Given request: Using the material below, copy every line where "with" appears.

Information provided:

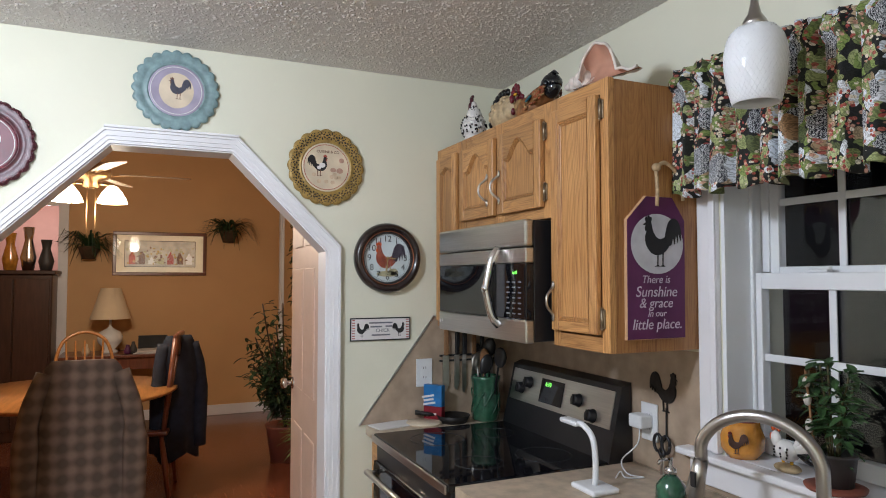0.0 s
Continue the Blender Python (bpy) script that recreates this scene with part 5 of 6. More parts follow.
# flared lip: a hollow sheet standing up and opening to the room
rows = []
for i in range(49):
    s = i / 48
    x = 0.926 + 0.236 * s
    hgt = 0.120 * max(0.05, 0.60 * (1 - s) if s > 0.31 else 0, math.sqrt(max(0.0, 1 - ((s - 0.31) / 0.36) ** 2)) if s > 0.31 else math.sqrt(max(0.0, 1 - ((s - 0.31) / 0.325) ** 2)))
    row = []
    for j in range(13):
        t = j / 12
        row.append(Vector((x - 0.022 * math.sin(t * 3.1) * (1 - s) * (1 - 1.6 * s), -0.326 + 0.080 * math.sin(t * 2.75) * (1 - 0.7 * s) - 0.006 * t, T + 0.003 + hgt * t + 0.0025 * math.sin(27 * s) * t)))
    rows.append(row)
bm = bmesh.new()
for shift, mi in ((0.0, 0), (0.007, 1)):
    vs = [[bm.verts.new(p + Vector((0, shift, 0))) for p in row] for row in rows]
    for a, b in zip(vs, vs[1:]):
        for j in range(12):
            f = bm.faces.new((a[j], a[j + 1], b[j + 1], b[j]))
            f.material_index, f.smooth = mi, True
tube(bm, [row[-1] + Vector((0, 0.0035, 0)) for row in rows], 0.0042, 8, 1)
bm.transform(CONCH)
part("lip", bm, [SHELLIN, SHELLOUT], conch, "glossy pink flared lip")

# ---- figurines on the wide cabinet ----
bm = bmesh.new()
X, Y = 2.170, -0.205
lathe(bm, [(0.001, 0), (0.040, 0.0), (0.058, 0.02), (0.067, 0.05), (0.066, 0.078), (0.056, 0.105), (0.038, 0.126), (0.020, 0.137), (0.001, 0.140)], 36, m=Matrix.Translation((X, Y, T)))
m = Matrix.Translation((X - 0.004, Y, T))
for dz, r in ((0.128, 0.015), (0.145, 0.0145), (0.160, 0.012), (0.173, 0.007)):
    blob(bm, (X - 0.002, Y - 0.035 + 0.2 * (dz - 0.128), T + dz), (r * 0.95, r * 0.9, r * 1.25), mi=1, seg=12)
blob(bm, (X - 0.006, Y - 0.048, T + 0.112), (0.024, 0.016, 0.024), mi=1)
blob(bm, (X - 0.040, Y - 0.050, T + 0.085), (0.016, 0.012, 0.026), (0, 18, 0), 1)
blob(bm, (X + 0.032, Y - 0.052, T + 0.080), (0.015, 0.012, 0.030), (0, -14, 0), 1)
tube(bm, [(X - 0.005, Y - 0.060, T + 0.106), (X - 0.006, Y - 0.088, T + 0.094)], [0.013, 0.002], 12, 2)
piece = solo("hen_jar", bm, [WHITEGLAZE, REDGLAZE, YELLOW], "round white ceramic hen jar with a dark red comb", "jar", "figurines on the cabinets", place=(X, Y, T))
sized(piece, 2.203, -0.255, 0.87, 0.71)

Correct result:
Continue the Blender Python (bpy) script that recreates this scene with part 5 of 6. More parts follow.
piece = solo("hen_jar", bm, [WHITEGLAZE, REDGLAZE, YELLOW], "round white ceramic hen jar with a dark red comb", "jar", "figurines on the cabinets", place=(X, Y, T))